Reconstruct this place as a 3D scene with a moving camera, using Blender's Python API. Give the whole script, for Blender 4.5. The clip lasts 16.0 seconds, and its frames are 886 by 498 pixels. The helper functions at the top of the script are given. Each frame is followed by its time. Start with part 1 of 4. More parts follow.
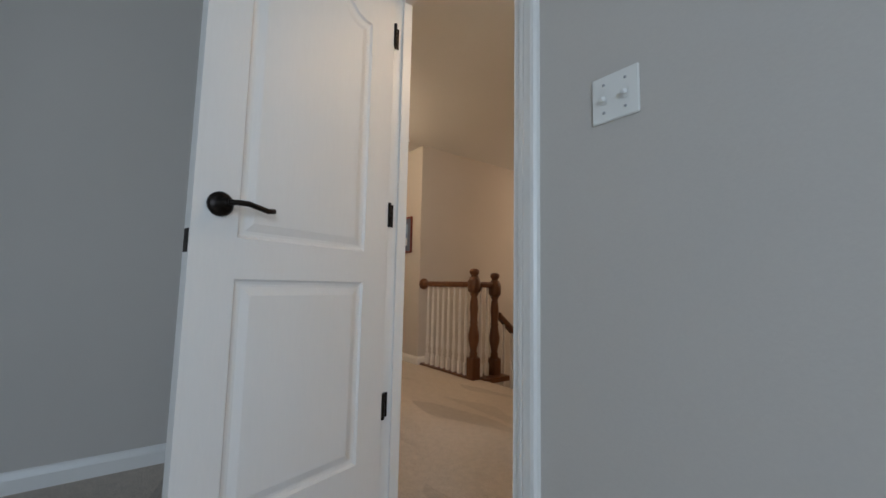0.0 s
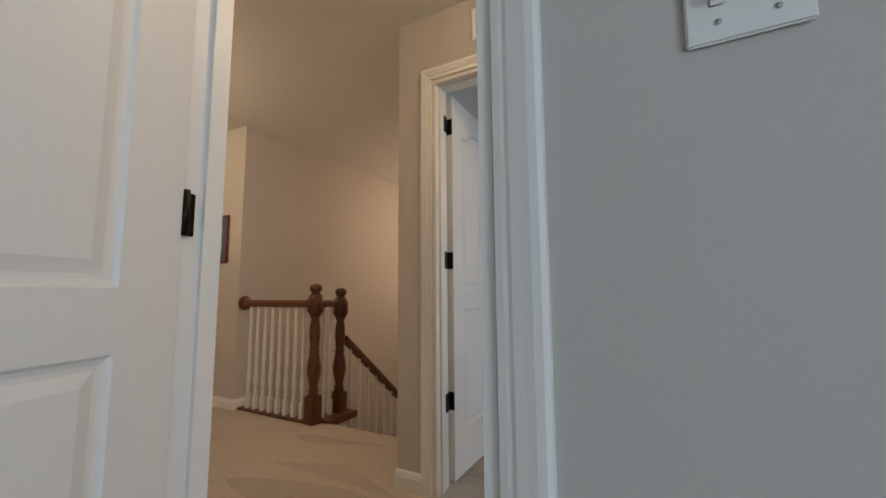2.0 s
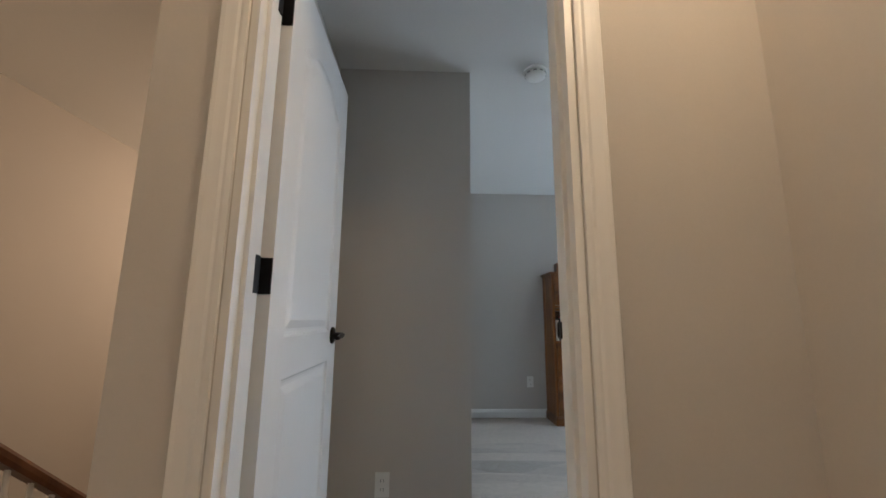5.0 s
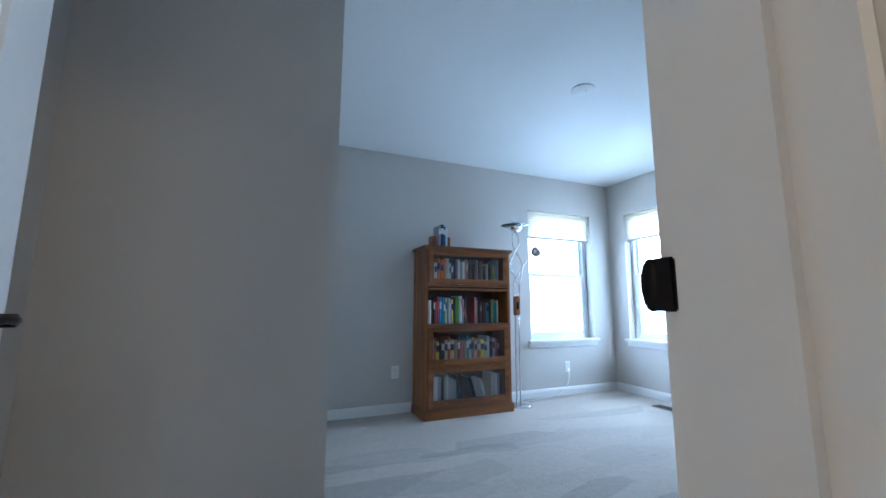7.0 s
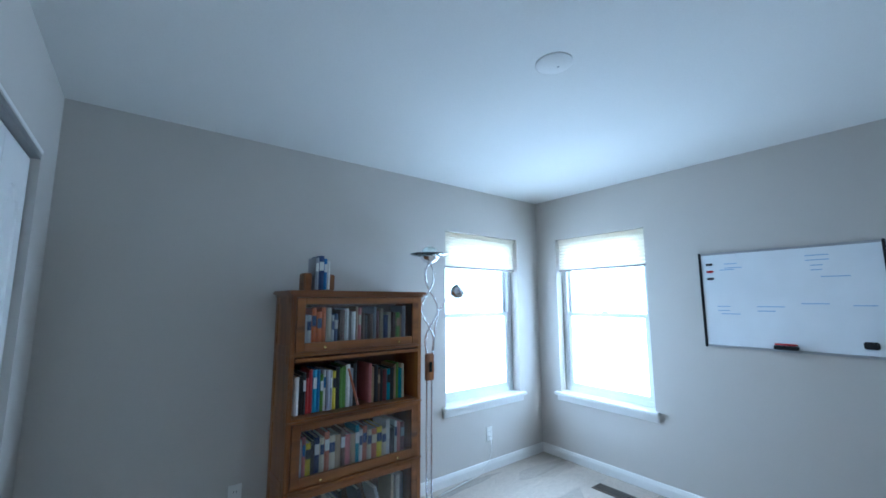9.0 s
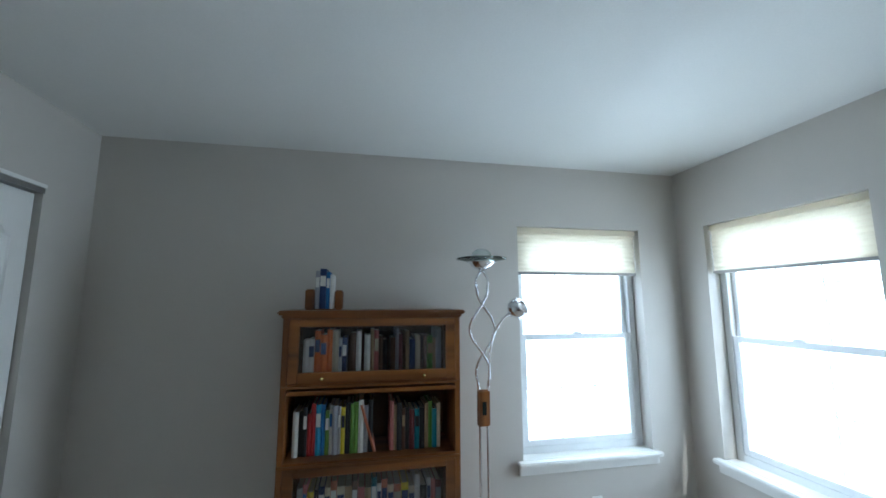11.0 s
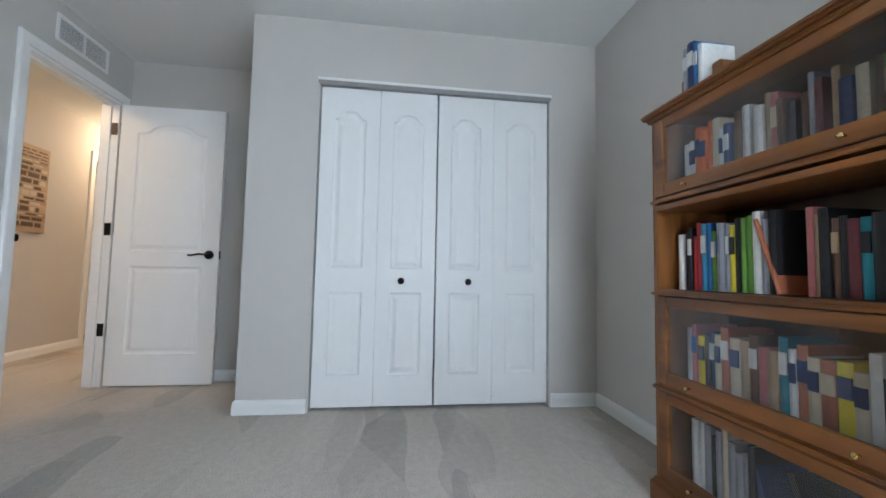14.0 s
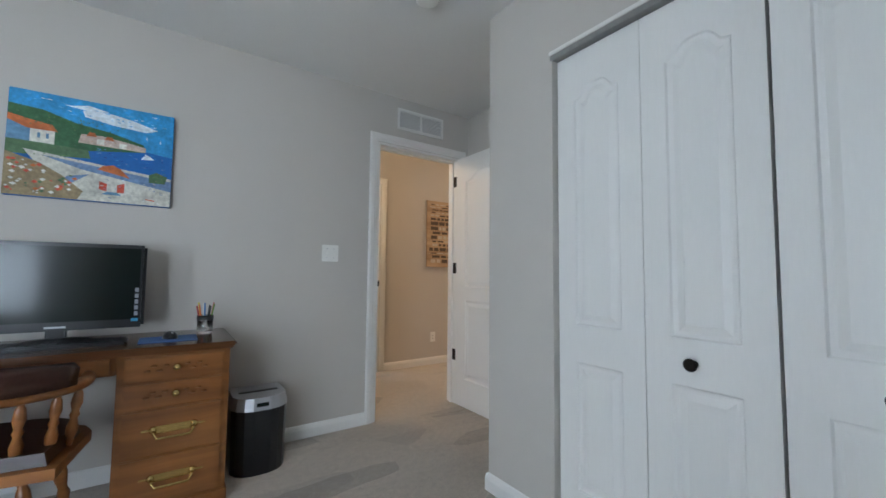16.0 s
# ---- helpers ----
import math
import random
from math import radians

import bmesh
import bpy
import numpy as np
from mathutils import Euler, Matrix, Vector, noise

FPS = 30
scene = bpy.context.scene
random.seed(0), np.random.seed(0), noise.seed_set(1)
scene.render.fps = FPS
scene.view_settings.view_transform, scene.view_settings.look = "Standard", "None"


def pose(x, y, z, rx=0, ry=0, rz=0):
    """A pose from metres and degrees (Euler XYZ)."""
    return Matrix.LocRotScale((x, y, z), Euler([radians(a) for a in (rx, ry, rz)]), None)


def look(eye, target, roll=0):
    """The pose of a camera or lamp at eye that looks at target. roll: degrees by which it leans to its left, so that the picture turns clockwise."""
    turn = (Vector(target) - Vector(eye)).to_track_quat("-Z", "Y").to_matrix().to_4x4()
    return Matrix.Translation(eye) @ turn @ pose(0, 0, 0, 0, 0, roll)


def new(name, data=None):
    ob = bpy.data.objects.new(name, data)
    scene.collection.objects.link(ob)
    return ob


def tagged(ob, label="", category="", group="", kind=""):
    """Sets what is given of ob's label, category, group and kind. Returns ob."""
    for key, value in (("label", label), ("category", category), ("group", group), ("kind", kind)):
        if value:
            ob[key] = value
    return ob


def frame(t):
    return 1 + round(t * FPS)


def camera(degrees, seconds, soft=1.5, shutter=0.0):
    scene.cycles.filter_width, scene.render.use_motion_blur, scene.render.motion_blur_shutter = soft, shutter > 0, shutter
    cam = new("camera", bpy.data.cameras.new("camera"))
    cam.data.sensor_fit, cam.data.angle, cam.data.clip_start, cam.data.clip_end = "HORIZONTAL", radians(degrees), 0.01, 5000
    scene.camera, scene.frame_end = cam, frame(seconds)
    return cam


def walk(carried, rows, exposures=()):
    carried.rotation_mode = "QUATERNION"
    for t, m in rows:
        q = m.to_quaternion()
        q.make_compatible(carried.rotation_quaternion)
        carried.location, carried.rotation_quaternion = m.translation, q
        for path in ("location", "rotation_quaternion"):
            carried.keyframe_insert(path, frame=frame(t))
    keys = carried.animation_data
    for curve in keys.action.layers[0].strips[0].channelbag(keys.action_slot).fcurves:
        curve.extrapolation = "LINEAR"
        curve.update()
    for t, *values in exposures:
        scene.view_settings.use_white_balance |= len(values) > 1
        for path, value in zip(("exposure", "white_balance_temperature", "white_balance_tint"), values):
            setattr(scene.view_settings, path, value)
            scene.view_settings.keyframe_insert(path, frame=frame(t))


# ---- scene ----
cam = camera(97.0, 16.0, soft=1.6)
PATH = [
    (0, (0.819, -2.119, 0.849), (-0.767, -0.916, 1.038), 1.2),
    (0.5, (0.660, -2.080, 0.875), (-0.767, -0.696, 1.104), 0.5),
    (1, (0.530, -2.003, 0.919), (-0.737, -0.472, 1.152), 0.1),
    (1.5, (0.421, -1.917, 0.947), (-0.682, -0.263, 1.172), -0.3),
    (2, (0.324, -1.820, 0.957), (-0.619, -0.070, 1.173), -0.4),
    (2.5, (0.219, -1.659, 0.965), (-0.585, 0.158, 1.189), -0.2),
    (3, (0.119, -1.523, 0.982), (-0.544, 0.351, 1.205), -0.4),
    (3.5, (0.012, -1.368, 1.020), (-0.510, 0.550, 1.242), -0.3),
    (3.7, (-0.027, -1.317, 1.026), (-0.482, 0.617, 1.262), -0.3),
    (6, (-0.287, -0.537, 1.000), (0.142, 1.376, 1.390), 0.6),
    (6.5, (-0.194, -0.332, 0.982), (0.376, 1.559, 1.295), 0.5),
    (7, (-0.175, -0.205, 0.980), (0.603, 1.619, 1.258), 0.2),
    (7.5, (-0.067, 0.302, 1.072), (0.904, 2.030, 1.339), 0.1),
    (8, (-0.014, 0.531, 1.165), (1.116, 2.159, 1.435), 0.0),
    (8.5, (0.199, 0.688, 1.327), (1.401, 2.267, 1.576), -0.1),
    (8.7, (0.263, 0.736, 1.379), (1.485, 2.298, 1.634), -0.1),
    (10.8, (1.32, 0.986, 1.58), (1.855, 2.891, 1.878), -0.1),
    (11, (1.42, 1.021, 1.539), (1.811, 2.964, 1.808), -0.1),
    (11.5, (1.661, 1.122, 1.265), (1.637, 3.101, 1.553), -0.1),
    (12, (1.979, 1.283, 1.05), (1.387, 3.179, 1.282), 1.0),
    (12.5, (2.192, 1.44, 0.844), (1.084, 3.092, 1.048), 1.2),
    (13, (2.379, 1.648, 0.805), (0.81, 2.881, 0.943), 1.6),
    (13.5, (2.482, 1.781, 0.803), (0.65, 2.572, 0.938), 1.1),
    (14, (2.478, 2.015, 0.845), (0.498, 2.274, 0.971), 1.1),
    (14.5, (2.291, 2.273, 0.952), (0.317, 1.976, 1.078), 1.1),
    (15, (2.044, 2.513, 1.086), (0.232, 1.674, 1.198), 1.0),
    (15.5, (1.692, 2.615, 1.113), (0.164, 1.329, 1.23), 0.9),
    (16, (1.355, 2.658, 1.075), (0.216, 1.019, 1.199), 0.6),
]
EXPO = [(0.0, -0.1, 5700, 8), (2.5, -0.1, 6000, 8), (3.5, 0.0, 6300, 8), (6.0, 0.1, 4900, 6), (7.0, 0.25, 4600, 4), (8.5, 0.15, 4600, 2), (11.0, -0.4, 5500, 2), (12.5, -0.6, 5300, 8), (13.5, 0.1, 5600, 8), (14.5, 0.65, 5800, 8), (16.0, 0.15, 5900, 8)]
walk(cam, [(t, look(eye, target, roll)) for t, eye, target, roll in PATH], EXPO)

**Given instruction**
Every line containing the string "keys" must be listed.

**Final result**
    keys = carried.animation_data
    for curve in keys.action.layers[0].strips[0].channelbag(keys.action_slot).fcurves:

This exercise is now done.